Holding: The Court quashed the Government’s request for review and ruled that a federal appeal cannot be used to get advisory rulings on trial errors after a defendant has been acquitted.

Real World Impact:
  • Stops prosecutors from appealing acquittals to seek advisory rulings.
  • Prevents courts from issuing binding opinions in effectively moot acquittal cases.
  • Confines appellate review to non-advisory, statutorily allowed situations.
Topics: criminal appeals, acquittals, advisory opinions, appellate procedure

Summary

Background

A group of defendants were tried in the Supreme Court of the District of Columbia on a murder charge and were found not guilty. The United States sought to appeal the verdict to the Court of Appeals of the District, arguing that certain trial rulings excluding evidence were incorrect. The Government relied on a federal statute that said the United States had the same right of appeal as a defendant, including a bill of exceptions, but that a verdict for the defendant could not be set aside even if error was found on appeal.

Reasoning

The Court examined whether the Government could use that statute to seek review after an acquittal for the purpose of getting legal guidance about trial rulings.

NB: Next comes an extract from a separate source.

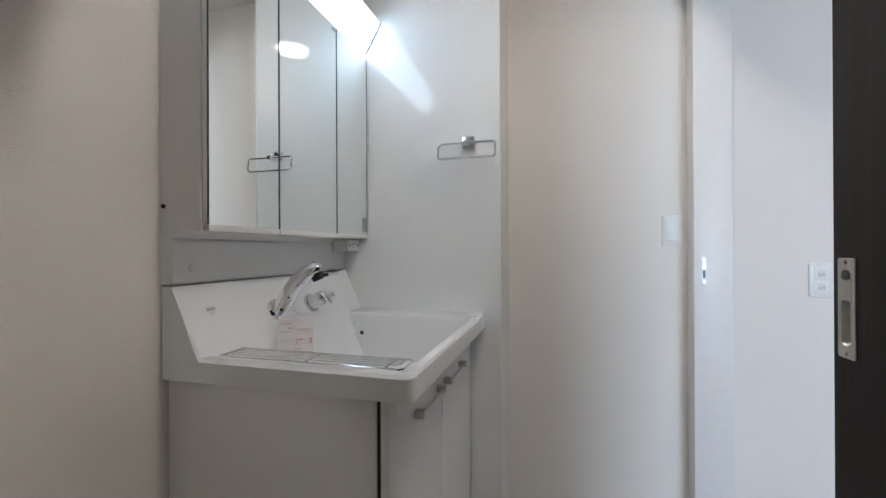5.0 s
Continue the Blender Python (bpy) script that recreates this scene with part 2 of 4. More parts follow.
def rounded(u0, u1, v0, v1, r, corners="abcd", n=6):
    """A rectangle outline; corners to be rounded: a low-low, b high-low, c high-high, d low-high."""
    out = []
    for key, cu, cv, start in (("a", u0 + r, v0 + r, 180), ("b", u1 - r, v0 + r, 270), ("c", u1 - r, v1 - r, 0), ("d", u0 + r, v1 - r, 90)):
        if key in corners:
            out += [(cu + r * math.cos(radians(start + 90 * i / n)), cv + r * math.sin(radians(start + 90 * i / n))) for i in range(n + 1)]
        else:
            out.append((u0 if key in "ad" else u1, v0 if key in "ab" else v1))
    return out


def part(name, bm, material, parent=None, label="", smooth=False):
    bmesh.ops.recalc_face_normals(bm, faces=bm.faces)
    me = bpy.data.meshes.new(name)
    bm.to_mesh(me)
    bm.free()
    me.materials.append(material)
    if smooth:
        me.polygons.foreach_set("use_smooth", [True] * len(me.polygons))
        me.set_sharp_from_angle(angle=radians(35))
    ob = new(name, me)
    if parent:
        ob.parent = parent
    if label:
        ob["label"] = label
    return ob


def boxes(name, items, material, parent=None, label="", bevel=0.0):
    bm = bmesh.new()
    for it in items:
        box(bm, *it, bevel=bevel)
    return part(name, bm, material, parent, label, smooth=bevel > 0)


def rods(name, items, r, material, parent=None, label="", seg=14):
    bm = bmesh.new()
    for a, b in items:
        rod(bm, a, b, r, seg)
    return part(name, bm, material, parent, label, smooth=True)


def thing(name, label, category, group=""):
    return tagged(new(name), label, category, group)


def structure(ob, label, category):
    return tagged(ob, label, category, kind="structure")


# ---- structure ----
ZW, ZC = 2.37, 2.26      # ceilings: washroom, living room and kitchen
XE, XK = 4.172, 4.30     # east walls: living room, kitchen
YS, YN = -3.187, 1.80    # window wall, kitchen's north wall
XB = 0.641               # end of the vanity's side wall

W = "white woven vinyl wallpaper wall"
structure(boxes("wall_west", [(-0.12, 0, -2.4, 0, 0, ZW)], PAPER_WASH), "cream woven wallpaper wall behind the vanity", "wall")
structure(boxes("wall_chase", [(-0.12, XB, 0.003, 0.395, 0, ZW)], PAPER_WASH), "cream wallpapered wall block beside the washstand", "wall")
structure(boxes("wall_entry", [(XB, 1.31, 0.275, 0.395, 0, ZW)], PAPER_WASH), "cream woven wallpaper wall beside the sliding door", "wall")
structure(boxes("wall_switch", [(1.432, 1.89, 0.275, 0.395, 0, ZW), (1.77, 1.89, 0.395, YN, 0, ZW)], PAPER), W + " with light switches", "wall")
structure(boxes("wall_north", [(1.77, XK + 0.12, YN, YN + 0.12, 0, ZC), (3.413, XK, YN - 0.008, YN, 0, ZC)], PAPER), "white wallpaper wall at the kitchen's back", "wall")
structure(boxes("wall_kitchen_east", [(XK, XK + 0.12, -0.025, YN, 0, ZC)], PAPER), "white wallpaper wall beside the cooker hood", "wall")
structure(boxes("wall_pillar", [(3.767, XK + 0.12, -0.375, -0.025, 0, ZC)], PAPER), "white wallpapered wall end with controls", "wall")
structure(boxes("wall_east", [(XE, XE + 0.12, YS, -0.375, 0, ZC)], PAPER), "plain white wallpaper living room wall", "wall")
structure(boxes("wall_south", [(1.25, 1.80, YS - 0.12, YS, -0.2, ZC), (3.285, XE + 0.12, YS - 0.12, YS, -0.2, ZC), (1.80, 3.285, YS - 0.12, YS, 1.90, ZC), (1.80, 3.285, YS - 0.12, YS, -0.2, 0)], PAPER), "white wallpaper wall around the balcony door", "wall")
structure(boxes("wall_west_living", [(1.355, 1.378, -1.40, -0.56, 0, ZC), (1.25, 1.378, YS, -1.40, 0, ZC)], PAPER), "white woven wallpaper wall with intercom panels", "wall")
structure(boxes("wall_door_head", [(1.25, 1.378, -1.40, 0.2, 2.10, ZW)], PAPER_WASH), "wallpapered wall above the sliding door", "wall")
structure(boxes("wall_washroom_south", [(-0.12, 1.25, -2.4, -2.28, 0, ZW)], PAPER_WASH), "plain cream washroom wall", "wall")
structure(boxes("soffit_beam", [(3.849, XE, YS, -0.375, 1.965, ZC)], PAPER), "white wallpapered ceiling beam along the wall", "beam")
structure(boxes("ceiling", [(1.378, XK + 0.12, YS - 0.12, YN + 0.12, ZC, ZC + 0.12)], CEILING), "white papered living room ceiling", "ceiling")
structure(boxes("ceiling_washroom", [(-0.12, 1.378, -2.4, 0.395, ZW, ZW + 0.1)], CEILING), "white papered washroom ceiling", "ceiling")
structure(boxes("floor_washroom", [(-0.12, 1.31, -2.4, 0.275, -0.12, 0)], WASHFLOOR), "beige vinyl washroom floor", "floor")
structure(boxes("panel_vanity_side", [(0.0, XB, -0.0, 0.003, 0.0, ZW)], PANEL), "glossy white splash panel beside the washstand", "wall panel")
structure(boxes("panel_kitchen", [(XK - 0.004, XK, -0.025, 0.743, 0.0, ZC)], KPANEL), "glossy pale kitchen splash panel", "wall panel")
floor = structure(boxes("floor", [(1.31, 1.77, YS, 0.395, -0.14, -0.008), (1.77, XK, YS, YN, -0.14, -0.008)], JOINT), "dark brown wooden plank floor", "floor")

# ---- floor planks ----
PW, PL, X0 = 0.1412, 1.70, 1.267
plank_data = {}


def plank_mesh(w, length):
    key = (round(w, 3), round(length, 3))
    if key not in plank_data:
        bm = bmesh.new()
        box(bm, 0.0005, w - 0.0005, 0.0005, length - 0.0005, -0.008, 0.0)
        top = [e for e in bm.edges if all(v.co.z > -0.001 for v in e.verts)]
        bmesh.ops.bevel(bm, geom=top, offset=0.0007, segments=1, affect="EDGES")
        me = bpy.data.meshes.new("plank")
        bm.to_mesh(me)
        bm.free()
        me.materials.append(PLANK)
        plank_data[key] = me
    return plank_data[key]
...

The opinion explained longstanding limits on criminal review, noted practical problems if courts issued opinions in cases where the acquitted person had no stake and might not appear, and said courts should not decide such questions as if they were advisory. The opinion discussed prior cases and the 1907 act, and confined its ruling to the statute’s construction and the problem of advisory opinions.

Real world impact

The Court quashed the writ of certiorari and left in place the view that prosecutors may not use appeals from an acquittal simply to obtain rulings on trial errors. This means trial courts and future defendants cannot be bound by appellate statements issued in effectively moot cases, and appeals after acquittal will be limited to statutorily allowed, non-advisory situations.